* **Exercise objective**
Reproduce the data exactly.

--- begin Available records ---

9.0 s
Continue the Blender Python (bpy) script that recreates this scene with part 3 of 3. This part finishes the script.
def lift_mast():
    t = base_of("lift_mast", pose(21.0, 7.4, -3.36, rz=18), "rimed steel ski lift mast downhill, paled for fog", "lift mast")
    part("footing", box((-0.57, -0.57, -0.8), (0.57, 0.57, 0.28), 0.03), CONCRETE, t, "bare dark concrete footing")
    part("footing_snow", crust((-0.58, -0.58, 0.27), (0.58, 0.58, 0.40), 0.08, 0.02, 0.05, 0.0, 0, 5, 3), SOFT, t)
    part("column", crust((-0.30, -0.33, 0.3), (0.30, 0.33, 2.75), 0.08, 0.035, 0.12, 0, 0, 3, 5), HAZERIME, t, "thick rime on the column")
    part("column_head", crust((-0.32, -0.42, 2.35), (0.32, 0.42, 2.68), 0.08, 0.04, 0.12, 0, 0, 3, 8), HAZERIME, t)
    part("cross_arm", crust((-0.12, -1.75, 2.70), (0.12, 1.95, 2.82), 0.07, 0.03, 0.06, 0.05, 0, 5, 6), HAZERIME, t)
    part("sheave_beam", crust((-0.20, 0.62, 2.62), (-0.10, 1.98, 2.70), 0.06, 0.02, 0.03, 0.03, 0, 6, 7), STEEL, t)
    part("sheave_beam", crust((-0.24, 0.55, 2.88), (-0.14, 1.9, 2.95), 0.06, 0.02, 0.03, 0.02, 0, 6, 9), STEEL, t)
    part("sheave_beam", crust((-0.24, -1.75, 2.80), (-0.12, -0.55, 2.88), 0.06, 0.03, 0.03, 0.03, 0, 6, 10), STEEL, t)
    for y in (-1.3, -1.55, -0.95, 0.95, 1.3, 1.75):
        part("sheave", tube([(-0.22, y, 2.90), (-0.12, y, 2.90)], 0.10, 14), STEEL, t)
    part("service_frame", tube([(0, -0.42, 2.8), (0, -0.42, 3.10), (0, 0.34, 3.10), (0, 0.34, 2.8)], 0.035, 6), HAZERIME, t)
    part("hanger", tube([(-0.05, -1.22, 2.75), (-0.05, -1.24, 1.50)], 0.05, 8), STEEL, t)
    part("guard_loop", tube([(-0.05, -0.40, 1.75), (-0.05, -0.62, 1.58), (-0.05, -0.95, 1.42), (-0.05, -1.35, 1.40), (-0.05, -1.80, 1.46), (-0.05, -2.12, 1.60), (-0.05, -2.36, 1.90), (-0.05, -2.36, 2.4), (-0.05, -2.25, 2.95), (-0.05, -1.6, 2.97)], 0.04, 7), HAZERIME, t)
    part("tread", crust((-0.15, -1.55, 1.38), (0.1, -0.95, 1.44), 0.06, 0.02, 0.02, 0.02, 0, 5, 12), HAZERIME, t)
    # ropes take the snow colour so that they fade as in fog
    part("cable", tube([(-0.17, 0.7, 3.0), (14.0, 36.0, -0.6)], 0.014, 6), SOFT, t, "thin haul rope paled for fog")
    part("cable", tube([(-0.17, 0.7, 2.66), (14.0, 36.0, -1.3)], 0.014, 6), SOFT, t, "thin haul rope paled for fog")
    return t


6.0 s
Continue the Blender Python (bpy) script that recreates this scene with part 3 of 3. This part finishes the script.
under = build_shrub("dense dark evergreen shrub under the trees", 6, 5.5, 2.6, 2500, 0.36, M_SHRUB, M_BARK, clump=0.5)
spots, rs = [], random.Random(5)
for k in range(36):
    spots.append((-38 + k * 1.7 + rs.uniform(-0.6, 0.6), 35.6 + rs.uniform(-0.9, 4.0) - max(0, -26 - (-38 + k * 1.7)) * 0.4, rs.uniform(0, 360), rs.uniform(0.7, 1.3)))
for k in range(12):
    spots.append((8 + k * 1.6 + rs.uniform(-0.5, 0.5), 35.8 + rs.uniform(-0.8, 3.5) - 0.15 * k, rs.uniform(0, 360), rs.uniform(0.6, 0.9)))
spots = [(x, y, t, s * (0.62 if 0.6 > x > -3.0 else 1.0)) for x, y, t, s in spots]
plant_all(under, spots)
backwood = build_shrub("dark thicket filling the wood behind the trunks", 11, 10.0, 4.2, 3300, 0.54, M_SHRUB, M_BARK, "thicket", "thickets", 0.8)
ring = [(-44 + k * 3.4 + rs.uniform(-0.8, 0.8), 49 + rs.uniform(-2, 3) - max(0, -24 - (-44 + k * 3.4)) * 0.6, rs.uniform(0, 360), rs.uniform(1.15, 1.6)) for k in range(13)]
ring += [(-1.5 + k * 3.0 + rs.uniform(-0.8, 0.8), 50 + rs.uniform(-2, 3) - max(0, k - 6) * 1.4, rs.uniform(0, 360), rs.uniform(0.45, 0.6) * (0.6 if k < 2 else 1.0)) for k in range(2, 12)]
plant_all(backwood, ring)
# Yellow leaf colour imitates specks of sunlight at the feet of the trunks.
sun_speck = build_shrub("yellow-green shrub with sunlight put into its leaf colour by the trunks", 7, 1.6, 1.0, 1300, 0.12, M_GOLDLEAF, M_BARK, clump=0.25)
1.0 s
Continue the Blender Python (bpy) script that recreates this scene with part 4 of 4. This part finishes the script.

--- end Available records ---

* **Solution to this exercise**
9.0 s
Continue the Blender Python (bpy) script that recreates this scene with part 3 of 3. This part finishes the script.
def lift_mast():
    t = base_of("lift_mast", pose(21.0, 7.4, -3.36, rz=18), "rimed steel ski lift mast downhill, paled for fog", "lift mast")
    part("footing", box((-0.57, -0.57, -0.8), (0.57, 0.57, 0.28), 0.03), CONCRETE, t, "bare dark concrete footing")
    part("footing_snow", crust((-0.58, -0.58, 0.27), (0.58, 0.58, 0.40), 0.08, 0.02, 0.05, 0.0, 0, 5, 3), SOFT, t)
    part("column", crust((-0.30, -0.33, 0.3), (0.30, 0.33, 2.75), 0.08, 0.035, 0.12, 0, 0, 3, 5), HAZERIME, t, "thick rime on the column")
    part("column_head", crust((-0.32, -0.42, 2.35), (0.32, 0.42, 2.68), 0.08, 0.04, 0.12, 0, 0, 3, 8), HAZERIME, t)
    part("cross_arm", crust((-0.12, -1.75, 2.70), (0.12, 1.95, 2.82), 0.07, 0.03, 0.06, 0.05, 0, 5, 6), HAZERIME, t)
    part("sheave_beam", crust((-0.20, 0.62, 2.62), (-0.10, 1.98, 2.70), 0.06, 0.02, 0.03, 0.03, 0, 6, 7), STEEL, t)
    part("sheave_beam", crust((-0.24, 0.55, 2.88), (-0.14, 1.9, 2.95), 0.06, 0.02, 0.03, 0.02, 0, 6, 9), STEEL, t)
    part("sheave_beam", crust((-0.24, -1.75, 2.80), (-0.12, -0.55, 2.88), 0.06, 0.03, 0.03, 0.03, 0, 6, 10), STEEL, t)
    for y in (-1.3, -1.55, -0.95, 0.95, 1.3, 1.75):
        part("sheave", tube([(-0.22, y, 2.90), (-0.12, y, 2.90)], 0.10, 14), STEEL, t)
    part("service_frame", tube([(0, -0.42, 2.8), (0, -0.42, 3.10), (0, 0.34, 3.10), (0, 0.34, 2.8)], 0.035, 6), HAZERIME, t)
    part("hanger", tube([(-0.05, -1.22, 2.75), (-0.05, -1.24, 1.50)], 0.05, 8), STEEL, t)
    part("guard_loop", tube([(-0.05, -0.40, 1.75), (-0.05, -0.62, 1.58), (-0.05, -0.95, 1.42), (-0.05, -1.35, 1.40), (-0.05, -1.80, 1.46), (-0.05, -2.12, 1.60), (-0.05, -2.36, 1.90), (-0.05, -2.36, 2.4), (-0.05, -2.25, 2.95), (-0.05, -1.6, 2.97)], 0.04, 7), HAZERIME, t)
    part("tread", crust((-0.15, -1.55, 1.38), (0.1, -0.95, 1.44), 0.06, 0.02, 0.02, 0.02, 0, 5, 12), HAZERIME, t)
    # ropes take the snow colour so that they fade as in fog
    part("cable", tube([(-0.17, 0.7, 3.0), (14.0, 36.0, -0.6)], 0.014, 6), SOFT, t, "thin haul rope paled for fog")
    part("cable", tube([(-0.17, 0.7, 2.66), (14.0, 36.0, -1.3)], 0.014, 6), SOFT, t, "thin haul rope paled for fog")
    return t


6.0 s
Continue the Blender Python (bpy) script that recreates this scene with part 3 of 3. This part finishes the script.
under = build_shrub("dense dark evergreen shrub under the trees", 6, 5.5, 2.6, 2500, 0.36, M_SHRUB, M_BARK, clump=0.5)
spots, rs = [], random.Random(5)
for k in range(36):
    spots.append((-38 + k * 1.7 + rs.uniform(-0.6, 0.6), 35.6 + rs.uniform(-0.9, 4.0) - max(0, -26 - (-38 + k * 1.7)) * 0.4, rs.uniform(0, 360), rs.uniform(0.7, 1.3)))
for k in range(12):
    spots.append((8 + k * 1.6 + rs.uniform(-0.5, 0.5), 35.8 + rs.uniform(-0.8, 3.5) - 0.15 * k, rs.uniform(0, 360), rs.uniform(0.6, 0.9)))
spots = [(x, y, t, s * (0.62 if 0.6 > x > -3.0 else 1.0)) for x, y, t, s in spots]
plant_all(under, spots)
backwood = build_shrub("dark thicket filling the wood behind the trunks", 11, 10.0, 4.2, 3300, 0.54, M_SHRUB, M_BARK, "thicket", "thickets", 0.8)
ring = [(-44 + k * 3.4 + rs.uniform(-0.8, 0.8), 49 + rs.uniform(-2, 3) - max(0, -24 - (-44 + k * 3.4)) * 0.6, rs.uniform(0, 360), rs.uniform(1.15, 1.6)) for k in range(13)]
ring += [(-1.5 + k * 3.0 + rs.uniform(-0.8, 0.8), 50 + rs.uniform(-2, 3) - max(0, k - 6) * 1.4, rs.uniform(0, 360), rs.uniform(0.45, 0.6) * (0.6 if k < 2 else 1.0)) for k in range(2, 12)]
plant_all(backwood, ring)
# Yellow leaf colour imitates specks of sunlight at the feet of the trunks.
sun_speck = build_shrub("yellow-green shrub with sunlight put into its leaf colour by the trunks", 7, 1.6, 1.0, 1300, 0.12, M_GOLDLEAF, M_BARK, clump=0.25)
1.0 s
Continue the Blender Python (bpy) script that recreates this scene with part 4 of 4. This part finishes the script.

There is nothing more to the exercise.